One thing that brings meaning to my life and makes me fight to make it happen is our yearly visit to the refugee camps in the Sahara desert. Its hard to imagine in a developed world with the latest technologies at our fingertips what life is like in the camps. Our first night upon arrival is such an emotional time, as we meet our friends, exchange hugs and kisses, sleep under the stars, and feel the cold breeze of the desert night... And this is just the beginning.
We have a mission “to bring happiness to many”. Dressing as a clown is not something I normally do in Spain but it's different in the Sahara as my heart is drawn towards these children and I can really act the clown and make them laugh. It has been so much fun!

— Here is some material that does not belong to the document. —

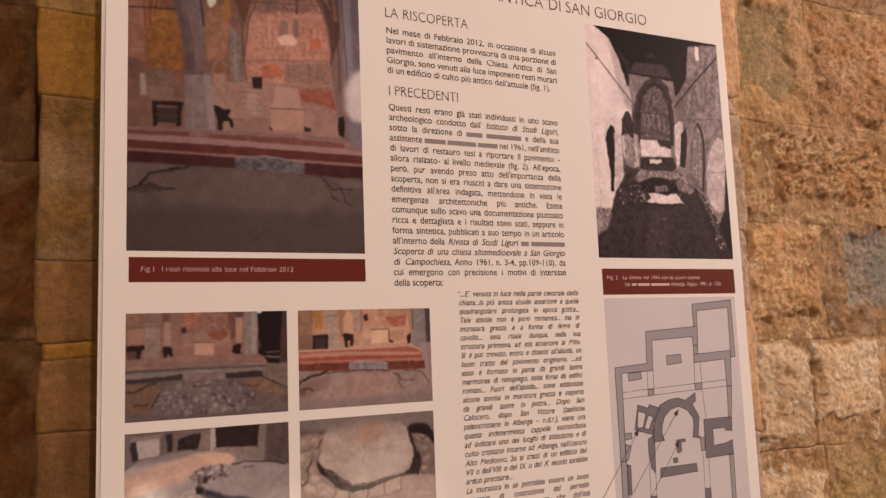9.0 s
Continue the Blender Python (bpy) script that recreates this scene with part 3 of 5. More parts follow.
    p.poly([(0.0701, 0.1659), (0.0750, 0.1723), (0.0806, 0.1697), (0.0821, 0.1537), (0.0803, 0.1237), (0.0690, 0.1232)], (0.68, 0.49, 0.42), 0.9, 1, (0.60, 0.42, 0.36), 7)
    p.poly([(0.0710, 0.1650), (0.0754, 0.1718), (0.0797, 0.1691), (0.0809, 0.1606), (0.0708, 0.1590)], (0.50, 0.30, 0.20), 1.0, 0.9)
    p.poly([(0.0853, 0.2015), (0.0913, 0.2051), (0.0949, 0.1952), (0.0965, 0.1515), (0.0859, 0.1509)], (0.55, 0.46, 0.43), 1.2, 0.9, (0.46, 0.36, 0.33), 6)
    p.line([(0.0892, 0.1998), (0.0908, 0.1542)], 1.3, (0.68, 0.58, 0.54), 0.9, 0.6)
    p.line([(0.0954, 0.2107), (0.0974, 0.1800), (0.0995, 0.1537)], 1.4, (0.36, 0.24, 0.21), 0.8, 0.7)
    p.line([(0.0537, 0.2696), (0.0582, 0.2609), (0.0613, 0.2511), (0.0614, 0.2348)], 1.5, (0.22, 0.15, 0.16), 0.5)
    p.line([(0.0594, 0.2305), (0.0614, 0.2155), (0.0625, 0.2025)], 1.4, (0.22, 0.15, 0.16), 0.5)
    p.line([(0.0613, 0.2337), (0.1848, 0.2471)], 1.5, (0.20, 0.12, 0.12), 0.5)
    p.line([(0.1039, 0.2312), (0.1789, 0.2372)], 0.9, (0.38, 0.24, 0.21), 0.5, 0.8)
    # the lower wall, the altar and the seats
    p.poly([(0.0821, 0.1527), (0.1808, 0.1597), (0.1871, 0.1091), (0.0789, 0.1078)], (0.66, 0.475, 0.415), 1.2, 0.97, (0.60, 0.425, 0.37), 14)
    for k in range(5):
        p.line([(0.0958 + 0.0006 * k, 0.1500 - 0.0052 * k), (0.1108 + 0.0005 * k, 0.1492 - 0.0052 * k)], 1.7, (0.52, 0.42, 0.40), 0.7, 0.75)
        p.line([(0.0958 + 0.0006 * k, 0.1478 - 0.0052 * k), (0.1108 + 0.0005 * k, 0.1470 - 0.0052 * k)], 0.8, (0.76, 0.59, 0.53), 0.6, 0.6)
    p.poly([(0.1002, 0.1446), (0.1091, 0.1451), (0.1084, 0.1238), (0.0996, 0.1245)], (0.72, 0.54, 0.48), 1.5, 0.7)
    p.poly([(0.1046, 0.1596), (0.1135, 0.1607), (0.1137, 0.1495), (0.1053, 0.1495)], (0.17, 0.10, 0.10), 0.5)
    p.poly([(0.0878, 0.1190), (0.1211, 0.1203), (0.1208, 0.1111), (0.0885, 0.1091)], (0.58, 0.41, 0.36), 1.2, 0.8)
    p.line([(0.0878, 0.1190), (0.1192, 0.1212)], 0.9, (0.44, 0.29, 0.26), 0.6, 0.6)
    p.poly([(0.1457, 0.1523), (0.1796, 0.1559), (0.1835, 0.1348), (0.1734, 0.1381), (0.1619, 0.1407), (0.1514, 0.1401)], (0.56, 0.265, 0.20), 0.9, 0.95, (0.62, 0.34, 0.27), 6)
    p.poly([(0.1447, 0.1538), (0.1797, 0.1575), (0.1804, 0.1511), (0.1497, 0.1484)], (0.66, 0.42, 0.35), 0.8, 0.8, (0.50, 0.28, 0.23), 4)
    p.poly([(0.1263, 0.1533), (0.1468, 0.1534), (0.1502, 0.1349), (0.1226, 0.1336)], (0.73, 0.53, 0.465), 1.0, 0.9)
    p.poly([(0.1220, 0.1320), (0.1522, 0.1334), (0.1518, 0.1122), (0.1213, 0.1122)], (0.71, 0.505, 0.425), 0.5)
    p.line([(0.1206, 0.1325), (0.1532, 0.1340)], 1.4, (0.42, 0.27, 0.23), 0.4, 0.9)
    p.line([(0.1206, 0.1335), (0.1533, 0.1350)], 1.0, (0.80, 0.61, 0.53), 0.4, 0.8)
    p.poly([(0.1526, 0.1173), (0.1588, 0.1160), (0.1586, 0.1129), (0.1524, 0.1127)], (0.22, 0.13, 0.12), 0.6)
    p.line([(0.1204, 0.1142), (0.1223, 0.1117)], 1.5, (0.22, 0.13, 0.12), 0.6)
    p.poly([(0.0462, 0.1564), (0.0689, 0.1589), (0.0723, 0.1066), (0.0464, 0.1048)], (0.57, 0.455, 0.43), 0.8, 1, (0.50, 0.39, 0.37), 9)
    p.poly([(0.0448, 0.1593), (0.0615, 0.1604), (0.0623, 0.1569), (0.0457, 0.1554)], (0.40, 0.31, 0.30), 0.7, 0.9)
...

Our puppet show is a big hit, and now we do parts of it in Hassanian (the local language) the kids enjoy it tremendously and laugh a lot. We were able to donate 2 sets of puppets, something nonexistent in the camps, and the school administrators were so appreciative. When we distributed the children´s material in the schools, they also thanked us profusely because it is rare to find this type of material there. We also gave them a special gift of The Motto For Success in Arabic which, due to their sensitivity, they really enjoy and treasure.
I still remember the big smile on a little girl's face when we gave her a dolly. She held it in her arms as if it was a baby. Special moments...there are so many of them. Like when Benna, a dear friend, prepared and served us a whole goat to eat, that was a blast. Benna stayed with us in Spain for 6 months whilst we helped him obtain some documents and get some paperwork sorted out and this was his way of thanking us by doing something special for us.

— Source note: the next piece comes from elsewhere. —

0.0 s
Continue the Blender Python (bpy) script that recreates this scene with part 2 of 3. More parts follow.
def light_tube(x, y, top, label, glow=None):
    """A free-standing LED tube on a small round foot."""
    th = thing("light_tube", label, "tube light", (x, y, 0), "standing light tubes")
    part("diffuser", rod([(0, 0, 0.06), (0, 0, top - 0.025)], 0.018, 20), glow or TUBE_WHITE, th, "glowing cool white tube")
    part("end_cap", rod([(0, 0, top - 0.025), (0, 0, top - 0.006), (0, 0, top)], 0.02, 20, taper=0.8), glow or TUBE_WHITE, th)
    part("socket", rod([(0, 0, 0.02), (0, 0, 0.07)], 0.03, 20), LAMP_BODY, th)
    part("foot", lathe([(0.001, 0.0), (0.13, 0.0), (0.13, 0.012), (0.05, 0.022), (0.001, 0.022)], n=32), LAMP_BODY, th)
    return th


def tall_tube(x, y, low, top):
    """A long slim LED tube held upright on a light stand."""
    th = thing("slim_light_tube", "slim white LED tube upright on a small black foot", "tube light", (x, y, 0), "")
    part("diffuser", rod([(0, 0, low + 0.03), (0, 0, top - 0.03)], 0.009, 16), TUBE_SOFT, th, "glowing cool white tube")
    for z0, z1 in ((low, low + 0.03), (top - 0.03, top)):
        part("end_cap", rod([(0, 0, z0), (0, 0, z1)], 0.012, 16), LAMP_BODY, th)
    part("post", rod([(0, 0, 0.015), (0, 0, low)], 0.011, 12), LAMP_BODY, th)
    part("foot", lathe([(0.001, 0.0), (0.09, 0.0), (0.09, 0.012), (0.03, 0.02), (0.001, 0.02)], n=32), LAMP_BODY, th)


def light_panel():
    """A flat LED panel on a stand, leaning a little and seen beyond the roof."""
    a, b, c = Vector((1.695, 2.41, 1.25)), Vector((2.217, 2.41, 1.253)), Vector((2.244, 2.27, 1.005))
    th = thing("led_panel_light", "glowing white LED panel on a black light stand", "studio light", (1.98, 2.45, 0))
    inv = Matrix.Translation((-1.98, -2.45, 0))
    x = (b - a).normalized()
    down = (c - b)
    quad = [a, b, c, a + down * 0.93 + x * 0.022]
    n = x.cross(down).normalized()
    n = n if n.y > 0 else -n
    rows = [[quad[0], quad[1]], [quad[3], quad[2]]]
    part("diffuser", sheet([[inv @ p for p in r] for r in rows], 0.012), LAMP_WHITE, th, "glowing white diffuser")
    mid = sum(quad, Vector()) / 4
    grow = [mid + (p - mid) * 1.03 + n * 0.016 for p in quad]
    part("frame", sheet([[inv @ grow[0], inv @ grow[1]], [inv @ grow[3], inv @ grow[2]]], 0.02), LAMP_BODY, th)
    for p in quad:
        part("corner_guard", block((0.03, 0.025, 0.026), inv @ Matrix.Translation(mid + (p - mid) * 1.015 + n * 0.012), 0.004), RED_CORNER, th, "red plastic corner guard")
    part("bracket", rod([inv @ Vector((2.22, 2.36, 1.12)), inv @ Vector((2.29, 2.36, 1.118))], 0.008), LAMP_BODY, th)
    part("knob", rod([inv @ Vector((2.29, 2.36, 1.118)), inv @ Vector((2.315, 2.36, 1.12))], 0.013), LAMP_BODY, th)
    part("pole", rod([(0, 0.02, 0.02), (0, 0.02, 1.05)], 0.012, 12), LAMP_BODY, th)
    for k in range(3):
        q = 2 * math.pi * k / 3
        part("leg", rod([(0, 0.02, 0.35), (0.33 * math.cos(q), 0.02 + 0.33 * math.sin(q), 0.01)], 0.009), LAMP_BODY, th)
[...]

Another outstanding recollection from our visit was that of a dear 13 year old boy. He would rise at 5:30 every morning and ride his bike to school wearing a great big coat as the temperature in the desert at that time of day is pretty cold.. He would return at 9 a.m. bringing us any items we needed as well as water in some jerrycans, as there is no running water in the camps. He served us with such joy, without complaining. Nobody asked him to do this but he was so happy to do it.
When you arrive, the Saharauis welcome you right into their homes and offer you their own rooms which they vacate for the duration of your visit. They also cook for you and guide you around, accompanying you everywhere, holding you by the arm as if you were their best friend. They respect you and love you from day one, because they realize that you traveled all the way there just for them because you also love them. It is a mutual love, a cycle of giving and giving. It is difficult to explain in words what the heart feels, but it is indeed a perfect way of life. There would not be enough space to write of every moment, every feeling, every little experience, there are so many at the end of the day. The house we were living in was near a main street. When the children left school each day, they would all pass by the front door. There, in the desert, it is extremely hot at noon and there is very little water. One day I realized there was a big drum of water and a metal cup adjacent to the door, and practically every child from the school was stopping to have a drink there before going home. This is a people that cares for each other.
Anyone can make a difference no matter where you are!
In the evenings we would go to the dunes nearby and kneel down with our friends and pray to the Father we have in common. We’d truly regard each other as brethren, sitting and talking about our families and our desire for a better world. At moments like these, everything stops, and time is no more.
Everyone is telling you, “Thank you for coming, don’t forget us, come again, visit us more often.” Every person you meet, without exception, is telling you, “Remember, this is your family, this is your house.” How could I ever forget them? How could anyone forget these loving acts of kindness and sincerity?
Our time in the Saharaui camps was a great success. We were able to perform in 15 schools and over 4500 children attended the programmes. We distributed presents, toys, clothes, and had a wonderful time with the families we lived with whilst there. When we arrived home after our trip I called the Minister of Education’s personal assistant, the person instrumental in securing the permit for us, to thank Him for all he did. He replied, “After you returned to Spain we received lots of good reports from everyone, from the schools’ head masters, the camps’ local authorities, and the families you lived with. We are very glad you came, and we are especially pleased with the tremendous job you did of bringing happiness to our children.”
I want to personally thank Activated Ministries for the big help they gave us which made it possible for us to make this trip. You were part of every moment, every smile, every tear of happiness, every gift that was given. For a few precious moments to 4500 children could forget they were refugees, liberated to laugh and enjoy themselves. We were also able to give gifts to many of them which brought them a lot of joy.. We couldn’t have made it without you.